▼

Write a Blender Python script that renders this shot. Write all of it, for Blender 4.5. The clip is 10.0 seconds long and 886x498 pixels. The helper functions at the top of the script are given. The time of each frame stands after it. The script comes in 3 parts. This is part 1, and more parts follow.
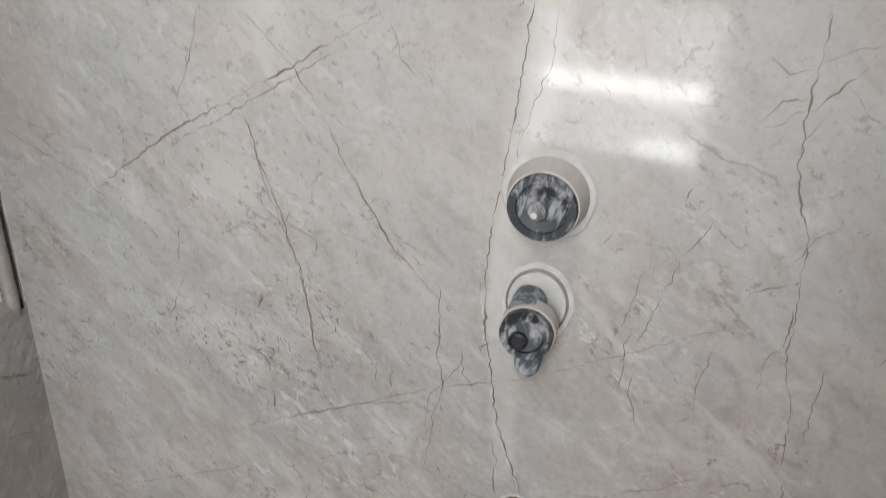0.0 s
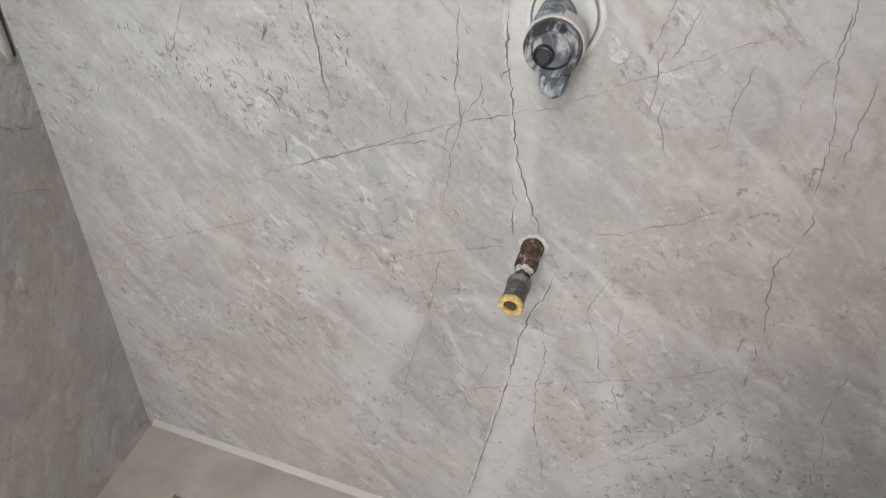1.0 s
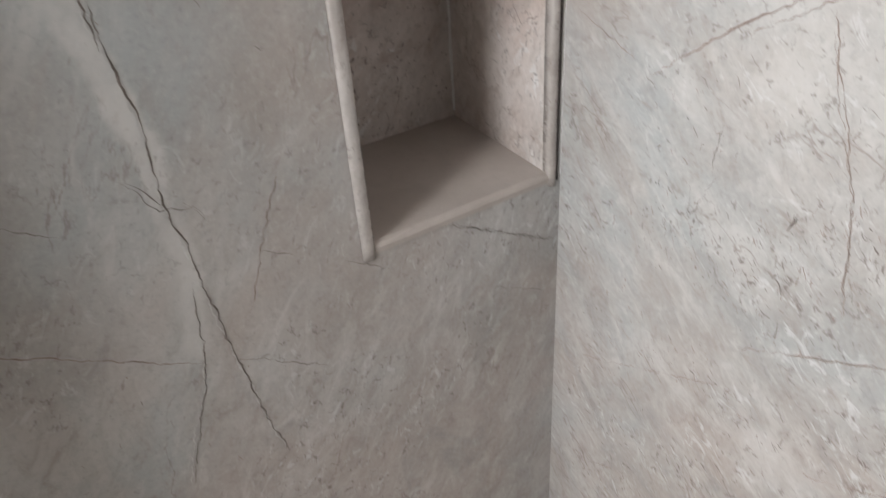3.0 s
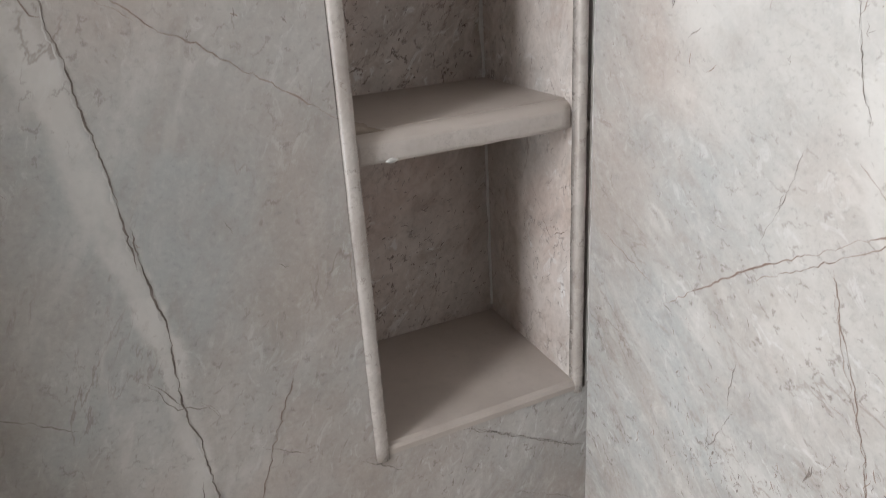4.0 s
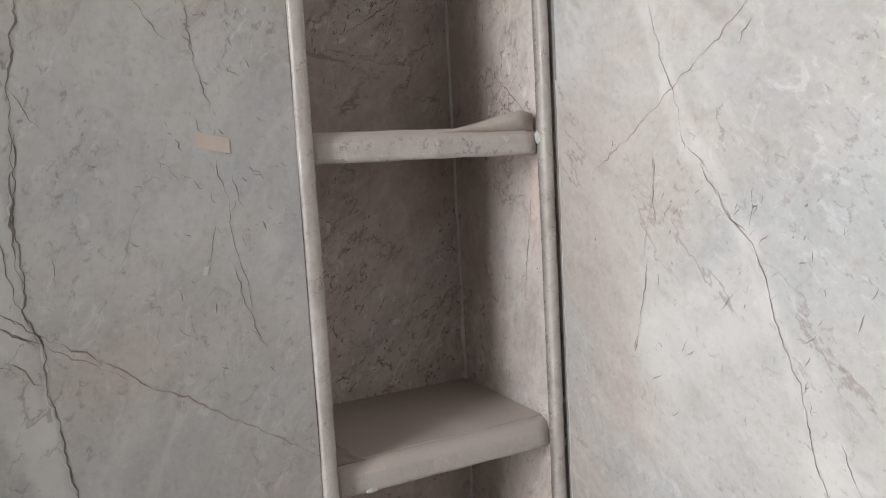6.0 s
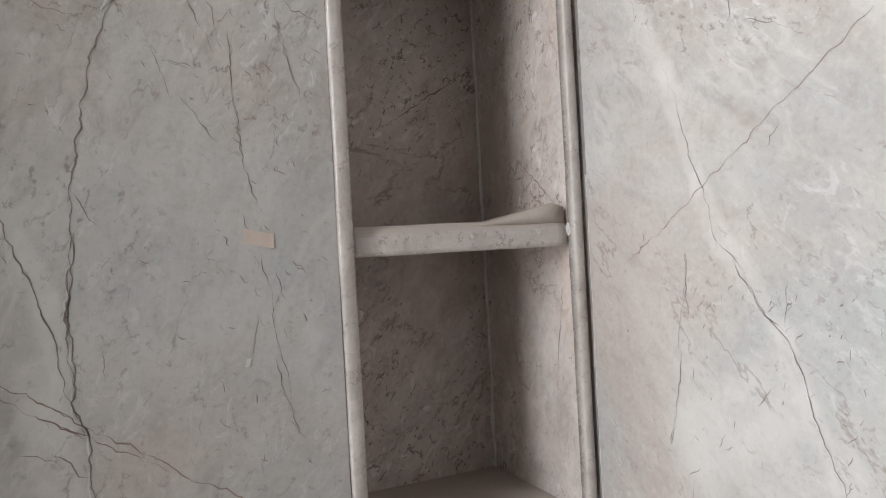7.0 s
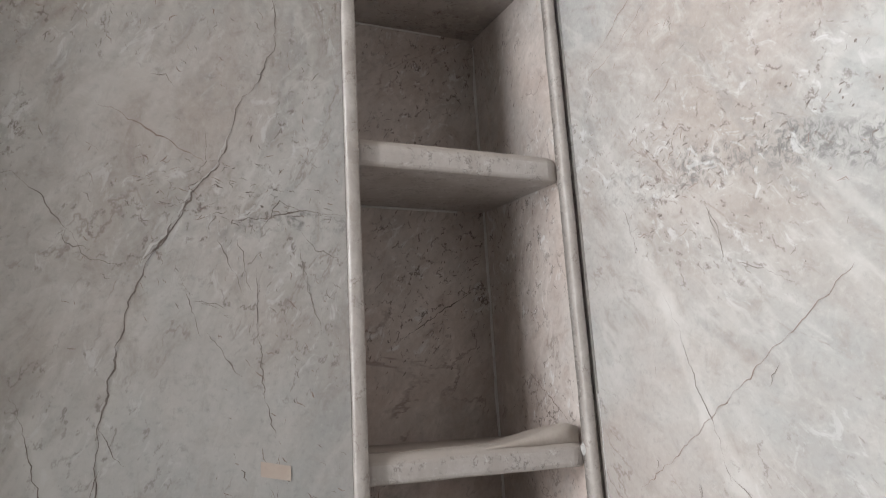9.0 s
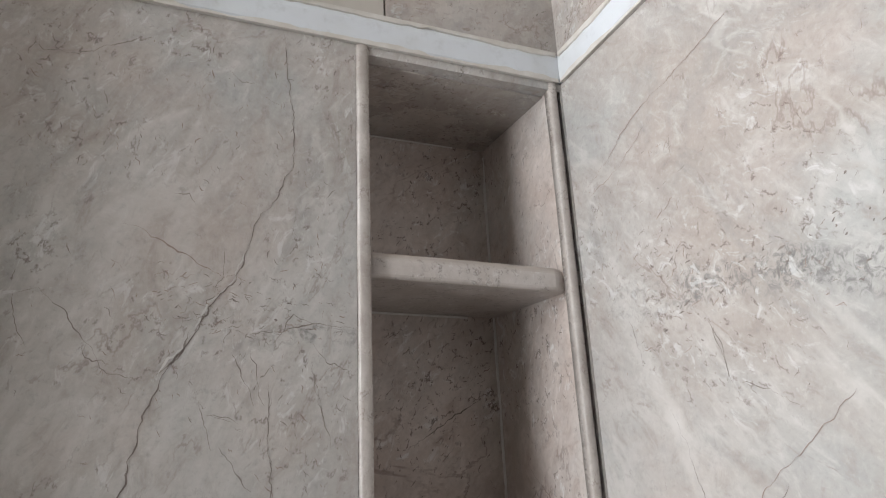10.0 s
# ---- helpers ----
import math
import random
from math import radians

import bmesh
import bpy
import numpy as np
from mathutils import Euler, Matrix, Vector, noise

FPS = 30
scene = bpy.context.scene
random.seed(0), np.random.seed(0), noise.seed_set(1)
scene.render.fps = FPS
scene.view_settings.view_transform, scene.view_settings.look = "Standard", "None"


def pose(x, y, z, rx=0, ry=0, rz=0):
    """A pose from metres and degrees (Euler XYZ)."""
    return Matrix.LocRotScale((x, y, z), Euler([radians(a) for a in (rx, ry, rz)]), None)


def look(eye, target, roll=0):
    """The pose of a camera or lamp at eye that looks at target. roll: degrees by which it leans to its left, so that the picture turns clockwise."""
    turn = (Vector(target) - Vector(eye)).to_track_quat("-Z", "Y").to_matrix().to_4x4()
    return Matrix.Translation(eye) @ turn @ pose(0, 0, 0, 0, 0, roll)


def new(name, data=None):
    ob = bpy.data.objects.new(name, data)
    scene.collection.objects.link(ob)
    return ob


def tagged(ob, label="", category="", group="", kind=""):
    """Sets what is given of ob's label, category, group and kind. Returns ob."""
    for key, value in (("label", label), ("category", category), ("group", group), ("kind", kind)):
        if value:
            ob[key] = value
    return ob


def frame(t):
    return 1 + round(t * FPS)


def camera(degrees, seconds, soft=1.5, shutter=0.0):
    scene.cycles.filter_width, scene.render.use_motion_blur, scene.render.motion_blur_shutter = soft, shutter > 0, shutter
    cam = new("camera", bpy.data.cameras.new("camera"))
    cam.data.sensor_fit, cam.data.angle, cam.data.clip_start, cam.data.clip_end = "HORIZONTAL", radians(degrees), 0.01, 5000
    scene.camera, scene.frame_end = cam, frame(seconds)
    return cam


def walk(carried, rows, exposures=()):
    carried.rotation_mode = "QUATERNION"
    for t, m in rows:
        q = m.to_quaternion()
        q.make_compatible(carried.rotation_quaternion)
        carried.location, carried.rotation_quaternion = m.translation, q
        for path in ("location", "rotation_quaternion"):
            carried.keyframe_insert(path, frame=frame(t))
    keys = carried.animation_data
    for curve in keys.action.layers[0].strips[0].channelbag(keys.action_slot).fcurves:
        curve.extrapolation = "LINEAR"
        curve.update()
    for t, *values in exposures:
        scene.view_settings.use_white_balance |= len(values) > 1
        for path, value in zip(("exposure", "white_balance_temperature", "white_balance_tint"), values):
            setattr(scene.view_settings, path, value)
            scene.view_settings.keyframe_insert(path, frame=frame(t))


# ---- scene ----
cam = camera(62.7, 10.0, soft=1.0, shutter=0.2)
PATH = [
    (0, (0.753, -0.631, 1.297), (0.254, 1.088, 0.407), 4.1),
    (0.5, (0.756, -0.631, 1.238), (0.295, 0.957, 0.114), 4.2),
    (1, (0.759, -0.643, 1.197), (0.331, 0.814, -0.105), 3.7),
    (1.5, (0.765, -0.634, 1.185), (0.322, 0.715, -0.223), 3.0),
    (2, (0.771, -0.601, 1.176), (0.131, 0.595, -0.294), -0.3),
    (2.5, (0.727, -0.613, 1.198), (-0.27, 0.409, -0.202), -2.6),
    (2.7, (0.695, -0.63, 1.235), (-0.461, 0.338, -0.079), -2.7),
    (3, (0.7, -0.637, 1.281), (-0.713, 0.228, 0.161), -4.1),
    (3.2, (0.698, -0.631, 1.298), (-0.8, 0.208, 0.272), -3.1),
    (4.3, (0.74, -0.538, 1.388), (-0.979, 0.237, 0.721), -3.0),
    (4.5, (0.743, -0.543, 1.408), (-0.99, 0.274, 0.835), -2.6),
    (5, (0.745, -0.538, 1.452), (-1.014, 0.329, 1.058), -2.3),
    (5.5, (0.743, -0.528, 1.473), (-1.036, 0.34, 1.182), -2.5),
    (6.8, (0.743, -0.548, 1.523), (-1.06, 0.316, 1.466), -3.5),
    (7, (0.75, -0.555, 1.52), (-1.061, 0.292, 1.512), -3.1),
    (7.5, (0.757, -0.561, 1.518), (-1.068, 0.252, 1.599), -3.0),
    (8, (0.766, -0.553, 1.543), (-1.053, 0.253, 1.741), -3.3),
    (8.5, (0.777, -0.558, 1.567), (-1.027, 0.245, 1.888), -3.4),
    (9, (0.791, -0.561, 1.587), (-0.99, 0.237, 2.026), -3.3),
    (9.5, (0.808, -0.563, 1.601), (-0.947, 0.214, 2.163), -3.0),
    (10, (0.821, -0.566, 1.612), (-0.91, 0.181, 2.279), -2.8),
]

EXPOSURES = [(0.0, -0.12), (1.0, 0.2), (2.0, 0.36), (3.2, 0.38), (5.5, 0.25), (8.5, 0.19), (10.0, 0.16)]
walk(cam, [(t, look(eye, target, roll)) for t, eye, target, roll in PATH], EXPOSURES)

# ---- world and light: overcast daylight through the window in the south wall ----
world = bpy.data.worlds.new("sky")
scene.world = world
world.use_nodes = True
sky = world.node_tree.nodes.new("ShaderNodeTexSky")
sky.sky_type, sky.sun_disc = "NISHITA", False
sky.sun_elevation, sky.sun_rotation = radians(50), radians(180)
background = world.node_tree.nodes["Background"]
background.inputs["Strength"].default_value = 0.1
world.node_tree.links.new(sky.outputs[0], background.inputs["Color"])

WIN_X0, WIN_X1, WIN_Z0, WIN_Z1, SOUTH = 0.28, 0.92, 0.46, 3.0, -2.0
# the upper lamp is out of view, set high to light the walls from above
for z0, z1, watts in ((WIN_Z0, 1.0, 7.0), (1.42, WIN_Z1, 45.0)):
    daylight = bpy.data.lights.new("window_daylight", "AREA")
    daylight.shape, daylight.size, daylight.size_y = "RECTANGLE", WIN_X1 - WIN_X0, z1 - z0
    daylight.energy, daylight.color = watts, (0.97, 0.985, 1.0)
    new("window_daylight", daylight).matrix_world = look(((WIN_X0 + WIN_X1) / 2, SOUTH - 0.02, (z0 + z1) / 2), ((WIN_X0 + WIN_X1) / 2, 0, (z0 + z1) / 2))

# two thin lamps added for the bright bars that the north wall reflects
for x0, x1, z0, z1, watts in ((0.32, 0.91, 0.685, 0.735, 2.6), (0.69, 0.91, 0.475, 0.53, 0.6)):
    strip = bpy.data.lights.new("window_streak_lamp", "AREA")
    strip.shape, strip.size, strip.size_y, strip.energy, strip.color = "RECTANGLE", x1 - x0, z1 - z0, watts, (1.0, 0.98, 0.94)
    new("window_streak_lamp", strip).matrix_world = look(((x0 + x1) / 2, SOUTH - 0.01, (z0 + z1) / 2), ((x0 + x1) / 2, 0, (z0 + z1) / 2))


# ---- materials ----
class Nodes:
    """A material's node tree, with short calls for the nodes that are used here."""

    def __init__(self, name):
        self.mat = bpy.data.materials.new(name)
        self.mat.use_nodes = True
        self.tree = self.mat.node_tree
        self.bsdf = self.tree.nodes["Principled BSDF"]
        self.coords = self.tree.nodes.new("ShaderNodeTexCoord").outputs["Object"]

    def put(self, value, socket):
        if isinstance(value, bpy.types.NodeSocket):
            self.tree.links.new(value, socket)
        else:
            socket.default_value = value

    def noise(self, scale, detail=4.0, rough=0.55, distort=0.0, vector=None):
        n = self.tree.nodes.new("ShaderNodeTexNoise")
        self.put(vector or self.coords, n.inputs["Vector"])
        for key, v in (("Scale", scale), ("Detail", detail), ("Roughness", rough), ("Distortion", distort)):
            n.inputs[key].default_value = v
        return n.outputs["Fac"], n.outputs["Color"]

    def mapped(self, turn=(0, 0, 0), scale=(1, 1, 1), shift=(0, 0, 0), vector=None):
        n = self.tree.nodes.new("ShaderNodeMapping")
        self.put(vector or self.coords, n.inputs["Vector"])
        n.inputs["Rotation"].default_value = [radians(a) for a in turn]
        n.vector_type = "TEXTURE"
        n.inputs["Scale"].default_value, n.inputs["Location"].default_value = scale, shift
        return n.outputs[0]

    def math(self, op, a, b=0.0, clamp=False):
        n = self.tree.nodes.new("ShaderNodeMath")
        n.operation, n.use_clamp = op, clamp
        self.put(a, n.inputs[0]), self.put(b, n.inputs[1])
        return n.outputs[0]

    def vec(self, op, a, b=(0, 0, 0), scale=None):
        n = self.tree.nodes.new("ShaderNodeVectorMath")
        n.operation = op
        self.put(a, n.inputs[0])
        if scale is not None:
            self.put(scale, n.inputs["Scale"])
        else:
            self.put(b, n.inputs[1])
        return n.outputs["Value"] if op in ("DOT_PRODUCT", "LENGTH") else n.outputs[0]

    def ramp(self, fac, low, high, a=0.0, b=1.0):
        n = self.tree.nodes.new("ShaderNodeMapRange")
        n.interpolation_type = "SMOOTHSTEP"
        self.put(fac, n.inputs[0])
        for i, v in enumerate((low, high, a, b)):
            n.inputs[1 + i].default_value = v
        return n.outputs[0]

    def mix(self, fac, a, b):
        n = self.tree.nodes.new("ShaderNodeMix")
        n.data_type = "RGBA"
        self.put(fac, n.inputs[0])
        for v, socket in ((a, n.inputs[6]), (b, n.inputs[7])):
            self.put((*v, 1.0) if isinstance(v, tuple) else v, socket)
        return n.outputs[2]

    def cracks(self, scale, width, wobble, vector=None):
        """1 along thin, broken, wandering lines."""
        base = vector or self.coords
        shake = self.vec("SCALE", self.noise(scale * 1.3, 5.0, 0.65, vector=base)[1], scale=wobble)
        v = self.tree.nodes.new("ShaderNodeTexVoronoi")
        v.feature = "DISTANCE_TO_EDGE"
        v.inputs["Scale"].default_value = scale
        self.put(self.vec("ADD", base, shake), v.inputs["Vector"])
        return self.ramp(v.outputs["Distance"], 0.0, width, 1.0, 0.0)

    def band(self, spots, a, b, width):
        """1 on the line from a to b, falling to 0 at the width from it."""
        d = Vector(b) - Vector(a)
        off = self.vec("SUBTRACT", spots, a)
        along = self.math("DIVIDE", self.vec("DOT_PRODUCT", off, tuple(d)), d.length_squared, clamp=True)
        return self.ramp(self.vec("LENGTH", self.vec("SUBTRACT", off, self.vec("SCALE", tuple(d), scale=along))), width * 0.4, width, 1.0, 0.0)

    def finish(self, color, rough, bump=None, strength=0.2, distance=0.001, specular=0.5):
        self.put((*color, 1.0) if isinstance(color, tuple) else color, self.bsdf.inputs["Base Color"])
        self.put(rough, self.bsdf.inputs["Roughness"])
        self.bsdf.inputs["Specular IOR Level"].default_value = specular
        if bump is not None:
            n = self.tree.nodes.new("ShaderNodeBump")
            n.inputs["Strength"].default_value, n.inputs["Distance"].default_value = strength, distance
            self.put(bump, n.inputs["Height"])
            self.tree.links.new(n.outputs[0], self.bsdf.inputs["Normal"])
        return self.mat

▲

* WHAT THE TASK REQUIRES: Within the material above, transcribe exactly the lines that run from the line holding "for key, value" through the line holding "scene.view_settings.keyframe_insert(path, frame=frame(t))".

* RESULT:
    for key, value in (("label", label), ("category", category), ("group", group), ("kind", kind)):
        if value:
            ob[key] = value
    return ob


def frame(t):
    return 1 + round(t * FPS)


def camera(degrees, seconds, soft=1.5, shutter=0.0):
    scene.cycles.filter_width, scene.render.use_motion_blur, scene.render.motion_blur_shutter = soft, shutter > 0, shutter
    cam = new("camera", bpy.data.cameras.new("camera"))
    cam.data.sensor_fit, cam.data.angle, cam.data.clip_start, cam.data.clip_end = "HORIZONTAL", radians(degrees), 0.01, 5000
    scene.camera, scene.frame_end = cam, frame(seconds)
    return cam


def walk(carried, rows, exposures=()):
    carried.rotation_mode = "QUATERNION"
    for t, m in rows:
        q = m.to_quaternion()
        q.make_compatible(carried.rotation_quaternion)
        carried.location, carried.rotation_quaternion = m.translation, q
        for path in ("location", "rotation_quaternion"):
            carried.keyframe_insert(path, frame=frame(t))
    keys = carried.animation_data
    for curve in keys.action.layers[0].strips[0].channelbag(keys.action_slot).fcurves:
        curve.extrapolation = "LINEAR"
        curve.update()
    for t, *values in exposures:
        scene.view_settings.use_white_balance |= len(values) > 1
        for path, value in zip(("exposure", "white_balance_temperature", "white_balance_tint"), values):
            setattr(scene.view_settings, path, value)
            scene.view_settings.keyframe_insert(path, frame=frame(t))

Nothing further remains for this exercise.